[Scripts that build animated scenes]
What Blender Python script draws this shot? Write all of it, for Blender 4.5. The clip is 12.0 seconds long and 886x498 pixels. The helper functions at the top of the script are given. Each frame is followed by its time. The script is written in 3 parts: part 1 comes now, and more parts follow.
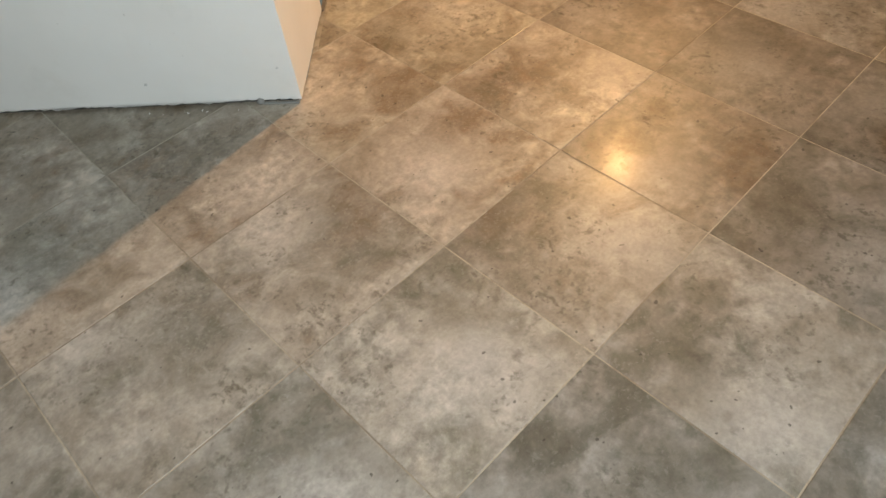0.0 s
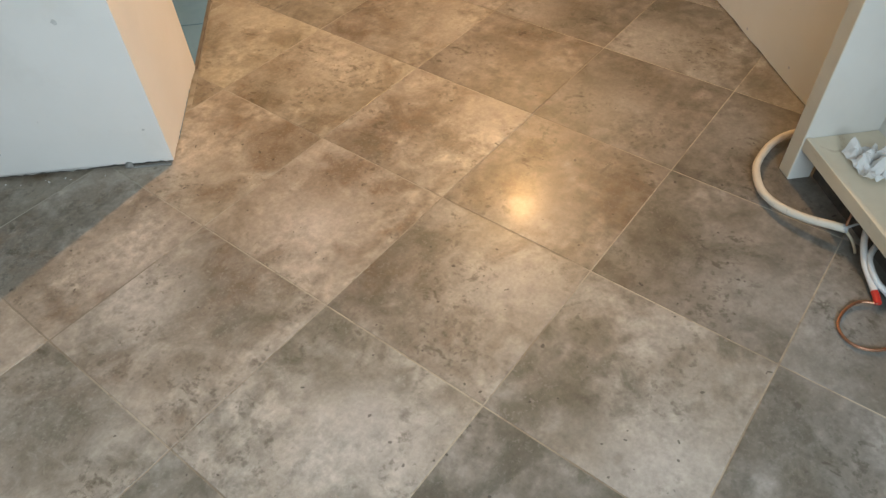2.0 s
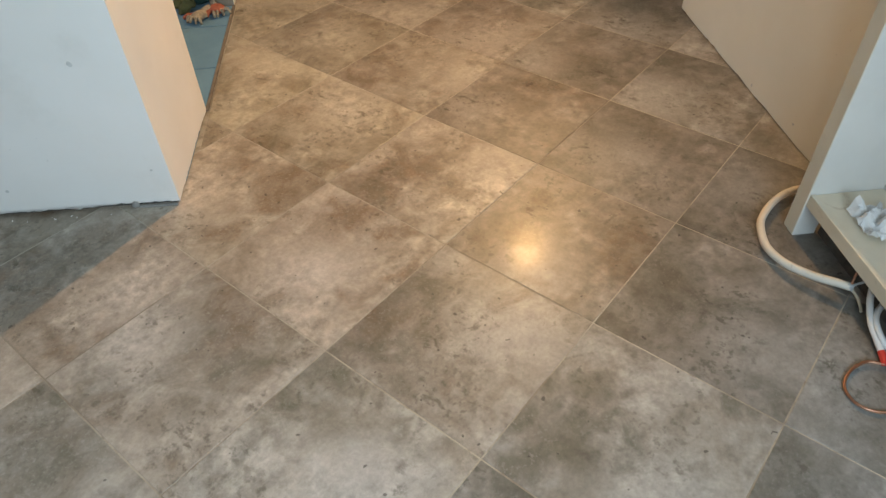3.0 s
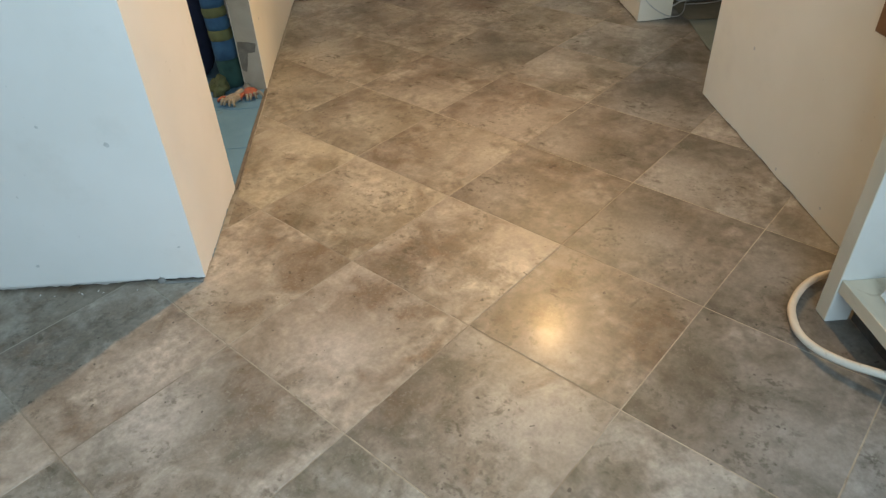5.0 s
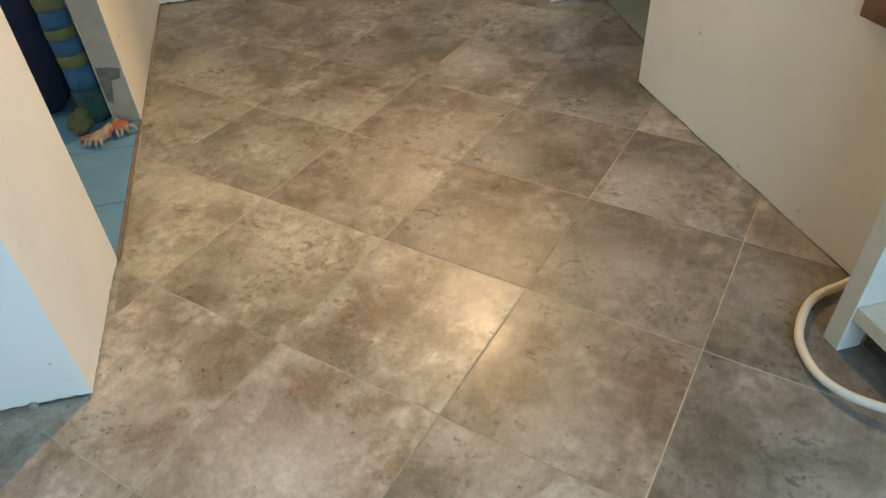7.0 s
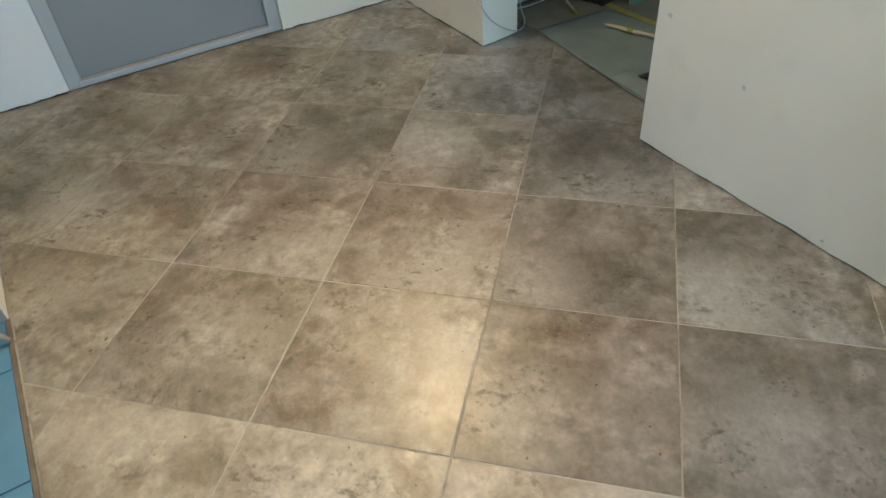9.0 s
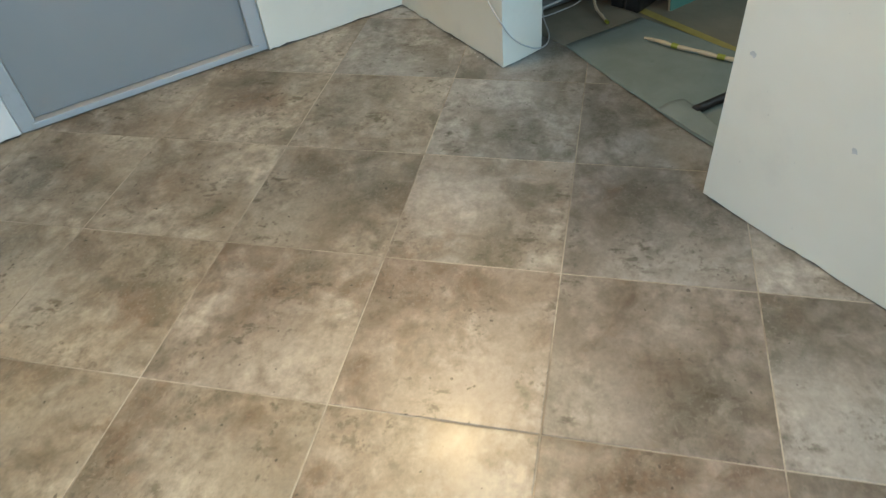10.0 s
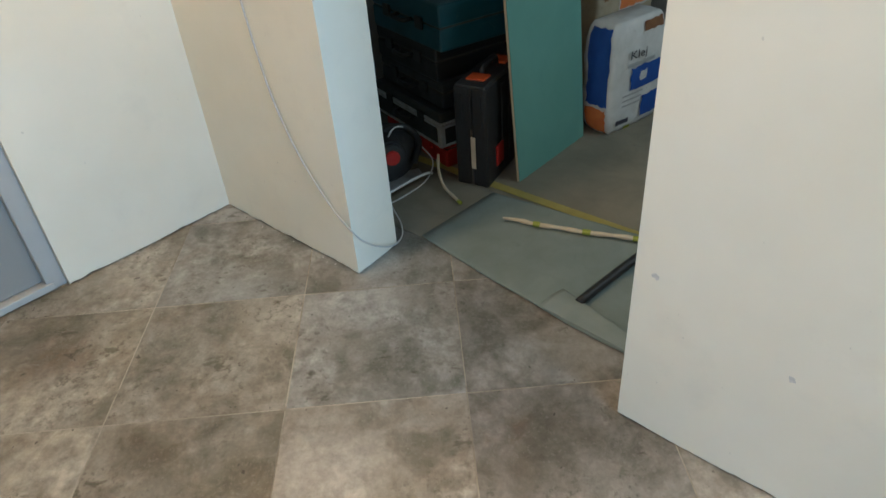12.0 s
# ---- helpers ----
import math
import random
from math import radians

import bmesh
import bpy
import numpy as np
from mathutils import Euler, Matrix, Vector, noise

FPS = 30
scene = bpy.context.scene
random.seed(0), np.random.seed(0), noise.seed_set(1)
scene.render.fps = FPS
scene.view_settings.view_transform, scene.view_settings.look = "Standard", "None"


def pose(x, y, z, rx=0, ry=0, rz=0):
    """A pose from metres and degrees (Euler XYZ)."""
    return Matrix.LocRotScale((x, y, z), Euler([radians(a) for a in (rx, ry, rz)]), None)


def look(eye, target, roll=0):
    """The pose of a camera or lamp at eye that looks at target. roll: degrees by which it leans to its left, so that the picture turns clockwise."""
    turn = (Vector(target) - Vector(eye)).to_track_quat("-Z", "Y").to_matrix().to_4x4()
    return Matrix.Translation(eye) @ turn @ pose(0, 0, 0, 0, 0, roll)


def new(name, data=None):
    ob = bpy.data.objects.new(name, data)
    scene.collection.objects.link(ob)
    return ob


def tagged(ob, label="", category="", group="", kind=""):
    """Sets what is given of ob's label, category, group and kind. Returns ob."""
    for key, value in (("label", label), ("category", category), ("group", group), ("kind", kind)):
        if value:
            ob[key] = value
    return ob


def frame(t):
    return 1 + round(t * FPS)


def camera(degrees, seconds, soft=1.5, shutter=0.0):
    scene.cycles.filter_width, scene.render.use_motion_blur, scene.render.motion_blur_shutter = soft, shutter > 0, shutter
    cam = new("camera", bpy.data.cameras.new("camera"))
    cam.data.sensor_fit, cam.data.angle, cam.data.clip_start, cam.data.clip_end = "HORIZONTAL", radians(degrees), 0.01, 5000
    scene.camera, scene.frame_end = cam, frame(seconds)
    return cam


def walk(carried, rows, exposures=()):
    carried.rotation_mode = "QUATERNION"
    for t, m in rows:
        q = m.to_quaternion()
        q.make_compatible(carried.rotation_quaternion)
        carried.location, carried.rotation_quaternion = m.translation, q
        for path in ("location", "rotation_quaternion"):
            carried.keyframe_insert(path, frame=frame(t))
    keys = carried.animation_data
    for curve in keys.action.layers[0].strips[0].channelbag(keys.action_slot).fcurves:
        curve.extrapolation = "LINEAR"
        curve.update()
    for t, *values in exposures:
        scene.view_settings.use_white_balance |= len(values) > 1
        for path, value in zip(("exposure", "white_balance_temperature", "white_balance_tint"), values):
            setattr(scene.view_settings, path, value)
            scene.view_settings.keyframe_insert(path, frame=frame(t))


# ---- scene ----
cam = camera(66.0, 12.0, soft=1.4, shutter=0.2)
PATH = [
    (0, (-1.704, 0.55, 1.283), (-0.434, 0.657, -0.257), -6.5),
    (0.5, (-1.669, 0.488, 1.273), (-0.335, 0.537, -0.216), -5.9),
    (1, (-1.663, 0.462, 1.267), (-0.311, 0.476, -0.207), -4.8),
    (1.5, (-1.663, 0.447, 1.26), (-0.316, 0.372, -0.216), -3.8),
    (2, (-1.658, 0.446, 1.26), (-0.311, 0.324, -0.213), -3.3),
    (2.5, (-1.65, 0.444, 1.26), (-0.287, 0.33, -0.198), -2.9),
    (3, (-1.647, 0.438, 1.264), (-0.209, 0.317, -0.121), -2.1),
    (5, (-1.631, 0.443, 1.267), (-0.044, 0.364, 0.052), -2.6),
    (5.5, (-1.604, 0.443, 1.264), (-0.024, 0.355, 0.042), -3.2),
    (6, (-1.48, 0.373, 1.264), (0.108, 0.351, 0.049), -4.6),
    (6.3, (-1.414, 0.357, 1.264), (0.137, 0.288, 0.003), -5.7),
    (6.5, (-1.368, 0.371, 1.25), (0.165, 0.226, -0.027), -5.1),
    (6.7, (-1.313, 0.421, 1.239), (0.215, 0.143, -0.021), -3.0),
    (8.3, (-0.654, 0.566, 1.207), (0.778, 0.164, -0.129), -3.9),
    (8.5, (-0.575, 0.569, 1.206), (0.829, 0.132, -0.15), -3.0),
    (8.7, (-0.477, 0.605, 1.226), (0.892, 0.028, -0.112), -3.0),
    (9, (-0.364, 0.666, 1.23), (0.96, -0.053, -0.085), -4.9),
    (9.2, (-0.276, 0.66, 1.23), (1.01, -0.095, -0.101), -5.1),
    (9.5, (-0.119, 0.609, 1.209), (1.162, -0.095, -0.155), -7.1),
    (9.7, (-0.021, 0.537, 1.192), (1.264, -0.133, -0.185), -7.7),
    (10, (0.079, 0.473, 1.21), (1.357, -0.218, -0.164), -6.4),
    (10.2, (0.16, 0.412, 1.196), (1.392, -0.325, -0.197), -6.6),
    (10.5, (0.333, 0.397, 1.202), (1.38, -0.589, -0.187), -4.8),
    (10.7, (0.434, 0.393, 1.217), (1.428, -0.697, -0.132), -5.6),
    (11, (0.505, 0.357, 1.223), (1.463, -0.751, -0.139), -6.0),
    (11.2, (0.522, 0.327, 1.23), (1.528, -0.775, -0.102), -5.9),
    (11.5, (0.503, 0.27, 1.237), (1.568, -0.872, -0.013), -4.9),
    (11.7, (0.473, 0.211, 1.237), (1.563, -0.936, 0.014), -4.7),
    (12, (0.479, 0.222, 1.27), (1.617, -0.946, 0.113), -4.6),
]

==

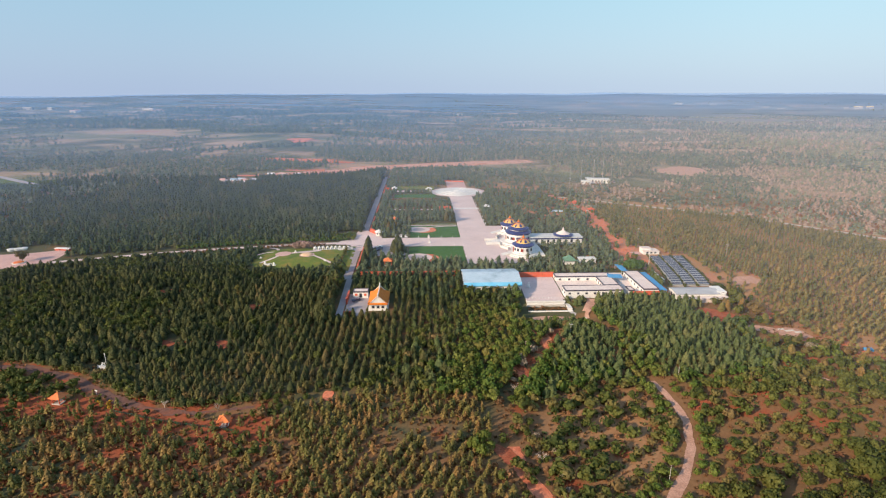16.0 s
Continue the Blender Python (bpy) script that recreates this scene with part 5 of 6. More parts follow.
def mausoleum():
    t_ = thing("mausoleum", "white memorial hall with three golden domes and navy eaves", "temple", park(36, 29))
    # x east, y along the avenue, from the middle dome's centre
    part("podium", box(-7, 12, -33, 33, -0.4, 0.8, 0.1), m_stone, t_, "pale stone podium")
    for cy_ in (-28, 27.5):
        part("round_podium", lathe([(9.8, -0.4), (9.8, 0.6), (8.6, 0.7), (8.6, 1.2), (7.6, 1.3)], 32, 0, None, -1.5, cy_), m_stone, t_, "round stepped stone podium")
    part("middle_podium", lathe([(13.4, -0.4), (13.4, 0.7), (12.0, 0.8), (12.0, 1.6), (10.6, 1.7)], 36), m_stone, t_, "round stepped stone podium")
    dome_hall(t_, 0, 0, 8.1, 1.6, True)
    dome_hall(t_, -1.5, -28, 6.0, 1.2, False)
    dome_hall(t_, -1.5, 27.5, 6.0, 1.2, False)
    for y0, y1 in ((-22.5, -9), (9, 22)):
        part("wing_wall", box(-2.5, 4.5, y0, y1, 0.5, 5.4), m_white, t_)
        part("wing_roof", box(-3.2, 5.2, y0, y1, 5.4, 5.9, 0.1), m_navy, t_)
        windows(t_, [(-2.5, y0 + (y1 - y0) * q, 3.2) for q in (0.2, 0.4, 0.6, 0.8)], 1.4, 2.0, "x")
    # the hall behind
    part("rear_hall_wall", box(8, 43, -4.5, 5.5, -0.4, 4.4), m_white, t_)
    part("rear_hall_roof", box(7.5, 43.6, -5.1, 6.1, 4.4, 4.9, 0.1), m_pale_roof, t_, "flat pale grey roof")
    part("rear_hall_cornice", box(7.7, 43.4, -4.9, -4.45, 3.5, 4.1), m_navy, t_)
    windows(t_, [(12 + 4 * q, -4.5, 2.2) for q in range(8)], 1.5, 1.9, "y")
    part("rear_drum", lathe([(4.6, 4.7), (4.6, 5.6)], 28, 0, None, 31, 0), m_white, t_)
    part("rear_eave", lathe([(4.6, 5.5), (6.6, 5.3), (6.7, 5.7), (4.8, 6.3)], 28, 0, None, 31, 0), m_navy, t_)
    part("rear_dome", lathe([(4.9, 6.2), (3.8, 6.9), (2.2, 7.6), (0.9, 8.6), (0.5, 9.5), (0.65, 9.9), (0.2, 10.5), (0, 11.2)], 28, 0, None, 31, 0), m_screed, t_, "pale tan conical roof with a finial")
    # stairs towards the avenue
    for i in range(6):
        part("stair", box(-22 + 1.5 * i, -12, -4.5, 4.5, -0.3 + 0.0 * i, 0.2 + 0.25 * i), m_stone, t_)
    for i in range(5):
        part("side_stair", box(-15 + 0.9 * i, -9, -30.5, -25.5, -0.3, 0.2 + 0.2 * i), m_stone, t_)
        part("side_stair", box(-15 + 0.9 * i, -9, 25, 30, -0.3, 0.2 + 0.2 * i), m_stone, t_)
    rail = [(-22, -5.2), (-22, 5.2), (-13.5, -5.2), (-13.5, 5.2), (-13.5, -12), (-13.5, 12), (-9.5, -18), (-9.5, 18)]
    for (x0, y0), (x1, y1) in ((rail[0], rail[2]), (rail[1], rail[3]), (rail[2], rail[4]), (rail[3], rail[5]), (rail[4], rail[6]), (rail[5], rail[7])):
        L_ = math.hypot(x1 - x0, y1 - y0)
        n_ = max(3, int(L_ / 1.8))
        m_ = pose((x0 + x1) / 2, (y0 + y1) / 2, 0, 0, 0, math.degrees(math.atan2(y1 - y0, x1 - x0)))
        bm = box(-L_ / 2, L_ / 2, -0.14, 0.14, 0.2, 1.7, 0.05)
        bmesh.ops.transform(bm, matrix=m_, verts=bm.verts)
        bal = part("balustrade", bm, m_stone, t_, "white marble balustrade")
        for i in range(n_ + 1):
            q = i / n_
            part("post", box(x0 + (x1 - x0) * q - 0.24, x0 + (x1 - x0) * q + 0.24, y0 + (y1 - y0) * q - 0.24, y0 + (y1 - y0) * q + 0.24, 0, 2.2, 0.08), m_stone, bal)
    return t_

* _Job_
Solely the line containing "for key, value", the line containing "scene.view_settings.keyframe_insert(path, frame=frame(t))", and the lines between them are to be given again, exactly as written.

* _Response for this exercise_
    for key, value in (("label", label), ("category", category), ("group", group), ("kind", kind)):
        if value:
            ob[key] = value
    return ob


def frame(t):
    return 1 + round(t * FPS)


def camera(degrees, seconds, soft=1.5, shutter=0.0):
    scene.cycles.filter_width, scene.render.use_motion_blur, scene.render.motion_blur_shutter = soft, shutter > 0, shutter
    cam = new("camera", bpy.data.cameras.new("camera"))
    cam.data.sensor_fit, cam.data.angle, cam.data.clip_start, cam.data.clip_end = "HORIZONTAL", radians(degrees), 0.01, 5000
    scene.camera, scene.frame_end = cam, frame(seconds)
    return cam


def walk(carried, rows, exposures=()):
    carried.rotation_mode = "QUATERNION"
    for t, m in rows:
        q = m.to_quaternion()
        q.make_compatible(carried.rotation_quaternion)
        carried.location, carried.rotation_quaternion = m.translation, q
        for path in ("location", "rotation_quaternion"):
            carried.keyframe_insert(path, frame=frame(t))
    keys = carried.animation_data
    for curve in keys.action.layers[0].strips[0].channelbag(keys.action_slot).fcurves:
        curve.extrapolation = "LINEAR"
        curve.update()
    for t, *values in exposures:
        scene.view_settings.use_white_balance |= len(values) > 1
        for path, value in zip(("exposure", "white_balance_temperature", "white_balance_tint"), values):
            setattr(scene.view_settings, path, value)
            scene.view_settings.keyframe_insert(path, frame=frame(t))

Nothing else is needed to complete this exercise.